In the mid-1960s, Amoura returned to Amman as part of a second wave of Jordanian artists who had studied at prominent institutions in Baghdad, Cairo, and Damascus. Alongside contemporaries such as Mahmoud Taha and Yaser Dweik, Amoura sought to express a distinctive Jordanian artistic identity while asserting Arab cultural heritage. This movement blended local subject matter, folk motifs, and Arabic calligraphy within a broader international artistic framework, significantly shaping modern Jordanian art.

Upon returning, Amoura and his peers contributed to the development of Jordan’s art scene by teaching at key institutions, including the Institute of Fine Arts (founded in 1972) and the Department of Fine Art at Yarmouk University (established in 1981).

Amoura worked as an art educator at Dirar bin Al-Azwar Secondary School in Amman from 1971 to 1974, before transitioning to a position at the Institute of Fine Arts from 1975 to 1979. In 1980, Yarmouk University in Irbid established its Fine Arts Department, the first institution in Jordan offering a degree in Fine Art, with established artists like Amoura and Ahmad Nawash on its faculty. He taught there from 1983 to 1996, before moving to the School of Arts and Design at the University of Jordan, where he remained until 2003. A dedicated teacher, Amoura continued to mentor students of all ages at his personal studio until his passing.

Throughout his career, Amoura received numerous accolades, including the Golden Sail Prize at the Kuwait Biennial in 1985, the International Visiting Artist Grant from U.S.I.A. in 1987, and the State Appreciation Award in Jordan in 1992.

== Work ==
The following are a selection of Aziz Amoura's works currently displayed at various Jordanian art institutions, including the Jordan National Gallery of Fine Arts, the Hindiyeh Museum, and the Khalid Shoman Collection.

=== Selected works ===

- “سمفونية” (Symphony), Chinese ink and lead on paper, 1976
- “بؤس” (Misery), Oil on canvas, 1976
- “امرأة فلاحة” (Peasant woman), Oil on canvas, 1978
- “Sabra & Shatila (series of 6)”, Ink on paper, 1984
- “أصداء من صبرا و شتيلا” (Echoes from Sabra and Shatila), Chinese ink on paper, 1984
- “بعد المذبحة” (After the massacre), Chinese ink on paper, 1984
- “مخطوطة” (Manuscript), Watercolor on paper, 1987
- “تكوين” (Formation), Oil on canvas, 1987
- “'رسائل ” (Study 2), Graphite on paper, 1989
- “'رسائل تركيبية 7” (Synthetic letters 7), Oil on canvas, 1989
- “تكوين خطي” (Linear Composition), Pastel on paper, 2000
- “تكوين” (Composition), Watercolor on paper, 2002
- “تكوين خطي” (Linear Composition), Watercolor on paper, 2003
- “حنين” (Nostalgia), Watercolor on paper, 2005

== Exhibitions ==
Since 1974, Amoura has presented numerous solo and group exhibitions worldwide, including in Amman, New York, Kuwait, Cyprus, and Turkey.
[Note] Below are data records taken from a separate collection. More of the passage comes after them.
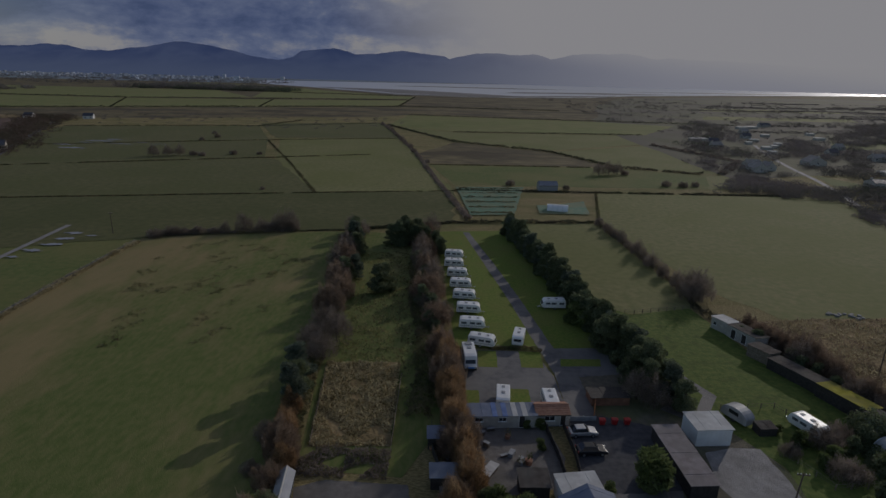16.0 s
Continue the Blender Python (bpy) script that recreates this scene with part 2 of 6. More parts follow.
m_slate = surf("blue slate roof", (0.044, 0.048, 0.066), (0.066, 0.071, 0.094), 1.4, rough=0.55, bump=0.3, bscale=5, c3=(0.11, 0.105, 0.10), scale3=0.5, amount3=0.4, island=0.12, local=True)
m_brown = surf("brown tiled roof", (0.070, 0.045, 0.040), (0.110, 0.072, 0.062), 1.4, rough=0.7, bump=0.3, bscale=5, c3=(0.11, 0.09, 0.08), scale3=0.5, amount3=0.5, island=0.12, local=True)
m_terra = surf("terracotta roof", (0.30, 0.14, 0.085), (0.40, 0.21, 0.135), 1.6, rough=0.8, bump=0.3, bscale=5, island=0.12, local=True)
m_metal = surf("pale metal roof sheet", (0.14, 0.17, 0.24), (0.20, 0.23, 0.30), 0.8, rough=0.75, spec=0.3, c3=(0.17, 0.19, 0.235), scale3=0.35, amount3=0.6, island=0.04, local=True)
m_blueroof = surf("weathered blue-grey roof sheet", (0.11, 0.14, 0.195), (0.165, 0.20, 0.26), 0.6, rough=0.5, c3=(0.16, 0.18, 0.22), scale3=0.2, amount3=0.6, island=0.10, local=True)
m_white = surf("white panel", (0.78, 0.78, 0.77), (0.84, 0.84, 0.83), 1.5, rough=0.4, c3=(0.68, 0.68, 0.65), scale3=0.5, amount3=0.5, local=True, vary=0.05)
m_whiteroof = surf("white roof sheet", (0.50, 0.49, 0.47), (0.62, 0.61, 0.58), 0.9, rough=0.8, spec=0.25, c3=(0.40, 0.385, 0.36), scale3=0.4, amount3=0.5, local=True)
m_glass = surf("dark window glass", (0.020, 0.024, 0.030), (0.030, 0.034, 0.040), 1, rough=0.08, spec=0.7)
m_dark = surf("dark painted timber", (0.030, 0.026, 0.024), (0.055, 0.048, 0.043), 2, rough=0.8, bump=0.2, bscale=8, local=True)
m_greyfelt = surf("worn mauve-grey felt roof", (0.26, 0.225, 0.215), (0.34, 0.30, 0.29), 0.9, rough=0.97, spec=0.1, bump=0.3, bscale=6, c3=(0.22, 0.20, 0.185), scale3=0.3, amount3=0.5, local=True)
m_felt = surf("brown-grey felt roof", (0.085, 0.072, 0.062), (0.135, 0.115, 0.10), 1.0, rough=0.97, spec=0.1, bump=0.3, bscale=6, c3=(0.16, 0.15, 0.13), scale3=0.3, amount3=0.5, local=True)
m_wood = surf("weathered timber", (0.16, 0.125, 0.09), (0.26, 0.215, 0.165), 3, rough=0.9, bump=0.3, bscale=12, vary=0.2, local=True)
m_pole = surf("brown pole timber", (0.085, 0.065, 0.05), (0.13, 0.10, 0.08), 3, rough=0.9, local=True)
m_greensheet = surf("green sheet cladding", (0.035, 0.11, 0.06), (0.055, 0.15, 0.085), 1.5, rough=0.6, island=0.1, local=True)
m_red = surf("red plastic", (0.36, 0.018, 0.018), (0.48, 0.032, 0.03), 2, rough=0.45, local=True)
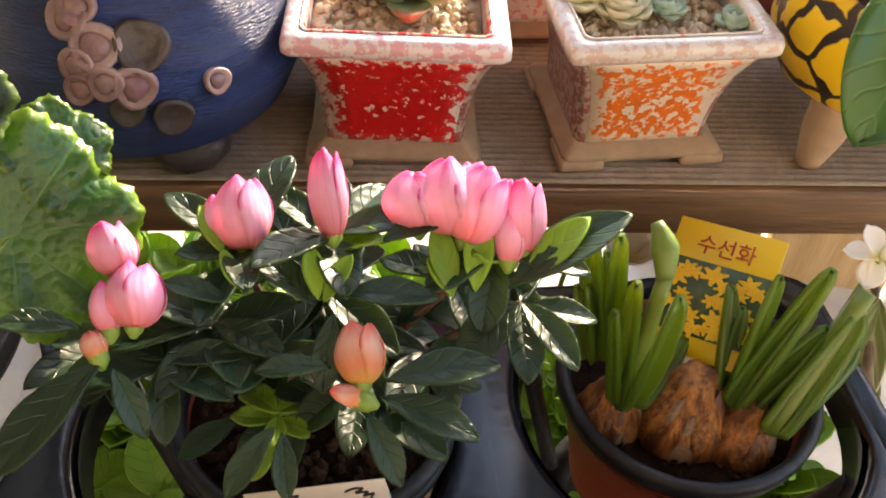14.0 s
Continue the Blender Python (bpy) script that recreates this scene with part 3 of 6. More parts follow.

Below is a selection of his notable solo and group exhibitions.

=== One-man exhibitions ===

- The British Council, Amman, Jordan 1974.
- The French Centre, Amman, Jordan 1977.
- The British Council, Amman, Jordan 1979.
- Higgins Hall, Pratt Institute, New York 1982.
- Mr. Khalid Al-Khalidy House, Kuwait 1983.
- Jordan National Gallery of Fine Arts, Amman 1984.
- Tore British Council, Amman, Jordan 1985.
- Kuwait National Museum, 1988.
- 35 Years of Art, Darat Funun, 2002.

=== Group exhibitions ===

- Kuwait Biennale, Kuwait 1973.
- Jordanian Artists Exhibition, Goethe Institute, Amman, Jordan and Frankfurt, Germany 1975.
- Arab Contemporary Art, Un Plaza, New York, U.S.A. 1982.
- Yarmouk University Exhibition, Al kindy Hall, Irbid, Jordan.
- Jordan National Gallery of Fine Arts Exhibition held at Ankara State Museum of Fine Arts, Turkey, 1983.
- Jordan National Gallery of Fine Arts Exhibition held at Istanbul State Museum of Fine Arts, Turkey, 1983.
- Jordan National Gallery of Fine Arts Exhibition held at Zacenta Gallery, Warsaw, 1984.
- Kuwait Biennale, Kuwait 1985.
- Jordan Contemporary Art, Exhibitions Hall, Peking, 1985.
- Arab Contemporary Art. The Mall Galleries, London, England 1986.
- Baghdad International Festival of Arts, Saddam Art Centre, Baghdad, Iraq 1986.
- Jordan Contemporary Art, Luxembourg Museum, Paris, France 1986.
- Eight Jordanian Artists, Darat Funun, 1988.
- Journey through the Contemporary Arts of the Arab World, Darat Funun, 2000.
- Arabic Calligraphy, Darat Funun, 2004-2005.
- The Power of Words, Darat Funun, 2012-2013.
- Rituals of Signs and Transitions (1975-1995), Darat Funun, 2015-2016.
- Truth is black, write over it with a mirage’s light, Darat Funun, 2018-2019.